There was at least one healing, prisoners said later.
Kapaun one day walked into a hut and took an apparently dying prisoner in his arms. Chester Osborne Jr. was one of Moose McClain and Dowe’s closest friends, but they saw, with eyes trained by experience, that he would die soon. Kapaun cradled Osborne in his arms, laid Osborne’s head on his shoulder. Kapaun then bluntly told Osborne to quit dying.
As a “precaution” he told him, “I’ll give you the last rites, just in case.” But he told Osborne to fight harder for his life. Then he prayed, for about five minutes.
Osborne rallied. This surprised everybody in that hut.
Most men died quickly when they got that sick, and a lot of men got sick now. Some of them had noticed something at the Easter service: Kapaun looked ill.
Shortly after Easter, Kapaun came to Esensten, looking feeble, hobbling on a stick, in obvious pain.
Esensten touched Kapaun’s leg. Then he pulled up Kapaun’s trouser and saw swelling, blue and black discoloration. He pressed a finger into a foot; the dent did not go away.

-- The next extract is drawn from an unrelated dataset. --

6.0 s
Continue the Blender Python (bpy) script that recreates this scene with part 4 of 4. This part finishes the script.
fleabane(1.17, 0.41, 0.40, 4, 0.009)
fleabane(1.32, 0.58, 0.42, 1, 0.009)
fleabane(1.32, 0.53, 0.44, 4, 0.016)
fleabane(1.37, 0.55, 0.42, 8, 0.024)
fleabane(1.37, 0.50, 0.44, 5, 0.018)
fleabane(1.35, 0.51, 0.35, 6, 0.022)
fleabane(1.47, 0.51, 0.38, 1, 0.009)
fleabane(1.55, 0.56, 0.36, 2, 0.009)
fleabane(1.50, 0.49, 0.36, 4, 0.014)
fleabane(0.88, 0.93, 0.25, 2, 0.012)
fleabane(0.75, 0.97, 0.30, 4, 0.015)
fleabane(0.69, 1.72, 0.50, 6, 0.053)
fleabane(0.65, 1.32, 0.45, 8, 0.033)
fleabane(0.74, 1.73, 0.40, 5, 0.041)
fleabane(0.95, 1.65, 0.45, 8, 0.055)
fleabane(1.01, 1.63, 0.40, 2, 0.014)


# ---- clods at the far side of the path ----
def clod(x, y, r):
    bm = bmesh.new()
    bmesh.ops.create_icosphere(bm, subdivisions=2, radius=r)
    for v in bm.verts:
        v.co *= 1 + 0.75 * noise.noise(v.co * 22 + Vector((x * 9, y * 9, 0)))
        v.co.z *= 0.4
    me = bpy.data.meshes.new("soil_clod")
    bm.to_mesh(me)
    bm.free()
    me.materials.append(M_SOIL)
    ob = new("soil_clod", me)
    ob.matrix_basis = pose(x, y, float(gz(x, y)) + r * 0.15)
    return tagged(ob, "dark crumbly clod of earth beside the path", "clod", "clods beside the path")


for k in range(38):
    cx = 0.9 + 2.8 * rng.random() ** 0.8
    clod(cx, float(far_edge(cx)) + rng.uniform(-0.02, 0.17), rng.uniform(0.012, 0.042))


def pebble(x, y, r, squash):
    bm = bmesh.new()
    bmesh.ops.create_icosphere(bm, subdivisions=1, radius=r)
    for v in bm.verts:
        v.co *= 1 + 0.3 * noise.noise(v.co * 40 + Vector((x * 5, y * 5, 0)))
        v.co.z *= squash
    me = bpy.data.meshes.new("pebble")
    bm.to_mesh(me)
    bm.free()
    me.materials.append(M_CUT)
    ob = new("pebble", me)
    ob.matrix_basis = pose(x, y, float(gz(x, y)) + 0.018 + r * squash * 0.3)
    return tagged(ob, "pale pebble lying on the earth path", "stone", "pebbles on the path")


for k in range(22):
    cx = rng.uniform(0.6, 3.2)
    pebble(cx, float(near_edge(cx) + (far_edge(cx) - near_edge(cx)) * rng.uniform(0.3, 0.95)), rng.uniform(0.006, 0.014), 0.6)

Esensten stood up angry. You should have told me, he said. One leg was twice the size of the other.
Kapaun stood silent.
We need to treat this immediately, Esensten said. He said he wanted Kapaun to lie down and stay down.
“No,” Kapaun said.
Funchess awoke one night soon after to the sound of a man being shoved into his hut. The guards had transferred Kapaun here, perhaps to separate him from McClain, another troublemaker they disliked.
Kapaun was in pain. When Funchess saw his leg, he knew this would cause much suffering in a hut where 14 men slept jammed against each other and stepped on each other to get to the latrines at night.
“Would you like my spot next to the wall?” Funchess asked. Because of his injured foot, he had taken that spot weeks before. “The wall will give you protection.”
For once, Kapaun did not argue with a Good Samaritan; he said yes. Funchess lay beside him in the dark, warming the priest’s frail body with his own.